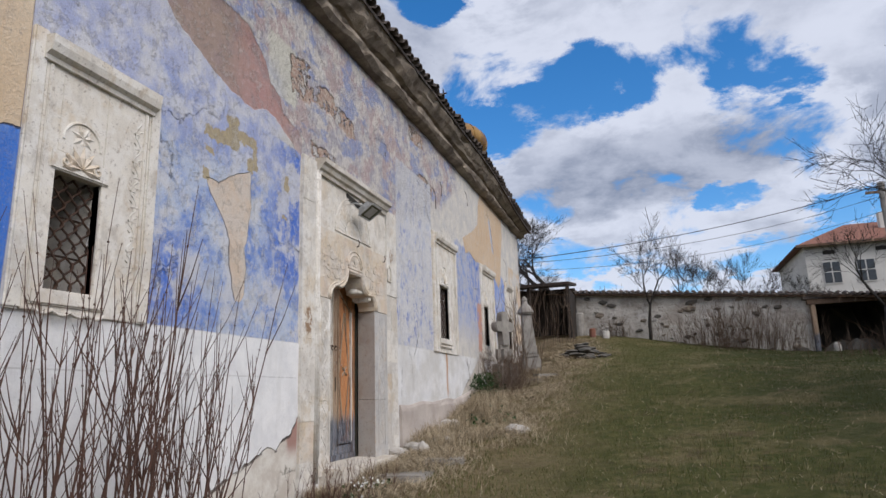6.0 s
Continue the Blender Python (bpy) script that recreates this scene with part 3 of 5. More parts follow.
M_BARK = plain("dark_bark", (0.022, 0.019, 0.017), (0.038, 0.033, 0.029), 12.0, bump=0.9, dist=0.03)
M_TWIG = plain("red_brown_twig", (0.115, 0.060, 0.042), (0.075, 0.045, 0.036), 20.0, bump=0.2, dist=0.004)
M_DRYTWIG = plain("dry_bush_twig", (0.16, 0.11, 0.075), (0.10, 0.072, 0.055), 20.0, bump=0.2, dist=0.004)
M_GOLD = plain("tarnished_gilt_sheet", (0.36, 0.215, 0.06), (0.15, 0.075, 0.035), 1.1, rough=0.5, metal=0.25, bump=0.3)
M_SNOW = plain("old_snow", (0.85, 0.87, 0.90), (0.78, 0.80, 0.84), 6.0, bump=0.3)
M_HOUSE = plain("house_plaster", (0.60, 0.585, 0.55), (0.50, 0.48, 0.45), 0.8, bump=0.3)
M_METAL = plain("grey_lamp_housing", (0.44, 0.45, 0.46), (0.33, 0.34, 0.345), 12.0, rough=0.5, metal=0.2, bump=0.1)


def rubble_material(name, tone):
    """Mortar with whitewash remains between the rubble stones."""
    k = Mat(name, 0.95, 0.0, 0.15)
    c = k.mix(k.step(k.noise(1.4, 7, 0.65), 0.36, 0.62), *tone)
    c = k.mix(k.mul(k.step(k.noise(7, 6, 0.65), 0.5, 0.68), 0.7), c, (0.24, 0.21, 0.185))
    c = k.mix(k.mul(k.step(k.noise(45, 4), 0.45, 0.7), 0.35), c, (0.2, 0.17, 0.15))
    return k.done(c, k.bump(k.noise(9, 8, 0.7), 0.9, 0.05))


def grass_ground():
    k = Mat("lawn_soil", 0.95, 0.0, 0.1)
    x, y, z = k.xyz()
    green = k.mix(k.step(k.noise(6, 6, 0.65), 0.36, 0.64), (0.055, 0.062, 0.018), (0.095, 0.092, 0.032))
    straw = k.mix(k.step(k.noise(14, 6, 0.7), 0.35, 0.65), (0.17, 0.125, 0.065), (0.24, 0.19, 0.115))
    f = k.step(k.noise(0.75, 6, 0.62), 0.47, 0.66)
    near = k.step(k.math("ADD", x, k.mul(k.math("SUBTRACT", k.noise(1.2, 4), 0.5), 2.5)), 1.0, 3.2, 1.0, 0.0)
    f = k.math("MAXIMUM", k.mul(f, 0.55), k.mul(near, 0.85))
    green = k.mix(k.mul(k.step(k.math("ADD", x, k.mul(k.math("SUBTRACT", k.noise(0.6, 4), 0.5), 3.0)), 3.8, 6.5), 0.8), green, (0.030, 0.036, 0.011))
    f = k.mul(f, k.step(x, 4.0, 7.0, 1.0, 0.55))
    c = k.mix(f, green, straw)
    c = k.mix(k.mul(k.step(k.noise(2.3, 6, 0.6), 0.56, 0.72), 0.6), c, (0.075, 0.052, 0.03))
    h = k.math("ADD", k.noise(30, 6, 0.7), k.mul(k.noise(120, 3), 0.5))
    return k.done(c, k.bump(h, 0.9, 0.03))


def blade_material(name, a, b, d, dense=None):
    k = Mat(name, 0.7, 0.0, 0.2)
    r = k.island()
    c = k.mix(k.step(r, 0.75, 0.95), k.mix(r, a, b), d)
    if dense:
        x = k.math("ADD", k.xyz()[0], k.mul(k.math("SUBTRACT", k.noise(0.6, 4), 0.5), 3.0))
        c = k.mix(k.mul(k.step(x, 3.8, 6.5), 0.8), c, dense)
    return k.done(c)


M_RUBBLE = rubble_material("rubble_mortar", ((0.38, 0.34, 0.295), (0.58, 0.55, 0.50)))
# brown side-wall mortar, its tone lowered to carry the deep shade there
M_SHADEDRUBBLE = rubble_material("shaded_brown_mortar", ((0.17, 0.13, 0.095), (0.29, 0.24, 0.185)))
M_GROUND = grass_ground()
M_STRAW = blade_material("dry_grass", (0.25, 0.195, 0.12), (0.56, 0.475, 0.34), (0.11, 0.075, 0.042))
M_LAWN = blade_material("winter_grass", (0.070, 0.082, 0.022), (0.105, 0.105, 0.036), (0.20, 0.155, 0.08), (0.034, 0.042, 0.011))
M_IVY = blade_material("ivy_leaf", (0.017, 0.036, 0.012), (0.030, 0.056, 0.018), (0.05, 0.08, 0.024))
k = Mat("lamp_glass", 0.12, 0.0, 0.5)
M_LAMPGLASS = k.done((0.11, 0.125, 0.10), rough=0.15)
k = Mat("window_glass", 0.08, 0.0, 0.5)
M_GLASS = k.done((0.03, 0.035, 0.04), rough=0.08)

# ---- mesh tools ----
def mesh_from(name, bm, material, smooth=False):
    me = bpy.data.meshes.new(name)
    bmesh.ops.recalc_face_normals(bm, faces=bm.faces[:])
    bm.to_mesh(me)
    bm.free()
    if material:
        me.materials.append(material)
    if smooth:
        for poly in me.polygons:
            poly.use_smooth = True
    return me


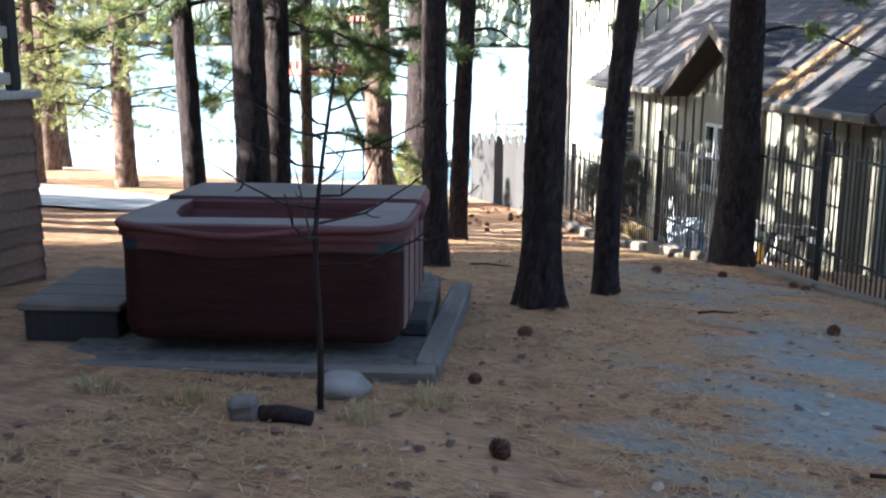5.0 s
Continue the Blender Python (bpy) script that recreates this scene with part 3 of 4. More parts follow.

- EXERCISE DIRECTIONS -
Leave the pictures out and print the records above exactly as they stand.

- THE ANSWER -
6.0 s
Continue the Blender Python (bpy) script that recreates this scene with part 3 of 5. More parts follow.
M_BARK = plain("dark_bark", (0.022, 0.019, 0.017), (0.038, 0.033, 0.029), 12.0, bump=0.9, dist=0.03)
M_TWIG = plain("red_brown_twig", (0.115, 0.060, 0.042), (0.075, 0.045, 0.036), 20.0, bump=0.2, dist=0.004)
M_DRYTWIG = plain("dry_bush_twig", (0.16, 0.11, 0.075), (0.10, 0.072, 0.055), 20.0, bump=0.2, dist=0.004)
M_GOLD = plain("tarnished_gilt_sheet", (0.36, 0.215, 0.06), (0.15, 0.075, 0.035), 1.1, rough=0.5, metal=0.25, bump=0.3)
M_SNOW = plain("old_snow", (0.85, 0.87, 0.90), (0.78, 0.80, 0.84), 6.0, bump=0.3)
M_HOUSE = plain("house_plaster", (0.60, 0.585, 0.55), (0.50, 0.48, 0.45), 0.8, bump=0.3)
M_METAL = plain("grey_lamp_housing", (0.44, 0.45, 0.46), (0.33, 0.34, 0.345), 12.0, rough=0.5, metal=0.2, bump=0.1)


def rubble_material(name, tone):
    """Mortar with whitewash remains between the rubble stones."""
    k = Mat(name, 0.95, 0.0, 0.15)
    c = k.mix(k.step(k.noise(1.4, 7, 0.65), 0.36, 0.62), *tone)
    c = k.mix(k.mul(k.step(k.noise(7, 6, 0.65), 0.5, 0.68), 0.7), c, (0.24, 0.21, 0.185))
    c = k.mix(k.mul(k.step(k.noise(45, 4), 0.45, 0.7), 0.35), c, (0.2, 0.17, 0.15))
    return k.done(c, k.bump(k.noise(9, 8, 0.7), 0.9, 0.05))


def grass_ground():
    k = Mat("lawn_soil", 0.95, 0.0, 0.1)
    x, y, z = k.xyz()
    green = k.mix(k.step(k.noise(6, 6, 0.65), 0.36, 0.64), (0.055, 0.062, 0.018), (0.095, 0.092, 0.032))
    straw = k.mix(k.step(k.noise(14, 6, 0.7), 0.35, 0.65), (0.17, 0.125, 0.065), (0.24, 0.19, 0.115))
    f = k.step(k.noise(0.75, 6, 0.62), 0.47, 0.66)
    near = k.step(k.math("ADD", x, k.mul(k.math("SUBTRACT", k.noise(1.2, 4), 0.5), 2.5)), 1.0, 3.2, 1.0, 0.0)
    f = k.math("MAXIMUM", k.mul(f, 0.55), k.mul(near, 0.85))
    green = k.mix(k.mul(k.step(k.math("ADD", x, k.mul(k.math("SUBTRACT", k.noise(0.6, 4), 0.5), 3.0)), 3.8, 6.5), 0.8), green, (0.030, 0.036, 0.011))
    f = k.mul(f, k.step(x, 4.0, 7.0, 1.0, 0.55))
    c = k.mix(f, green, straw)
    c = k.mix(k.mul(k.step(k.noise(2.3, 6, 0.6), 0.56, 0.72), 0.6), c, (0.075, 0.052, 0.03))
    h = k.math("ADD", k.noise(30, 6, 0.7), k.mul(k.noise(120, 3), 0.5))
    return k.done(c, k.bump(h, 0.9, 0.03))


def blade_material(name, a, b, d, dense=None):
    k = Mat(name, 0.7, 0.0, 0.2)
    r = k.island()
    c = k.mix(k.step(r, 0.75, 0.95), k.mix(r, a, b), d)
    if dense:
        x = k.math("ADD", k.xyz()[0], k.mul(k.math("SUBTRACT", k.noise(0.6, 4), 0.5), 3.0))
        c = k.mix(k.mul(k.step(x, 3.8, 6.5), 0.8), c, dense)
    return k.done(c)


M_RUBBLE = rubble_material("rubble_mortar", ((0.38, 0.34, 0.295), (0.58, 0.55, 0.50)))
# brown side-wall mortar, its tone lowered to carry the deep shade there
M_SHADEDRUBBLE = rubble_material("shaded_brown_mortar", ((0.17, 0.13, 0.095), (0.29, 0.24, 0.185)))
M_GROUND = grass_ground()
M_STRAW = blade_material("dry_grass", (0.25, 0.195, 0.12), (0.56, 0.475, 0.34), (0.11, 0.075, 0.042))
M_LAWN = blade_material("winter_grass", (0.070, 0.082, 0.022), (0.105, 0.105, 0.036), (0.20, 0.155, 0.08), (0.034, 0.042, 0.011))
M_IVY = blade_material("ivy_leaf", (0.017, 0.036, 0.012), (0.030, 0.056, 0.018), (0.05, 0.08, 0.024))
k = Mat("lamp_glass", 0.12, 0.0, 0.5)
M_LAMPGLASS = k.done((0.11, 0.125, 0.10), rough=0.15)
k = Mat("window_glass", 0.08, 0.0, 0.5)
M_GLASS = k.done((0.03, 0.035, 0.04), rough=0.08)

# ---- mesh tools ----
def mesh_from(name, bm, material, smooth=False):
    me = bpy.data.meshes.new(name)
    bmesh.ops.recalc_face_normals(bm, faces=bm.faces[:])
    bm.to_mesh(me)
    bm.free()
    if material:
        me.materials.append(material)
    if smooth:
        for poly in me.polygons:
            poly.use_smooth = True
    return me


5.0 s
Continue the Blender Python (bpy) script that recreates this scene with part 3 of 4. More parts follow.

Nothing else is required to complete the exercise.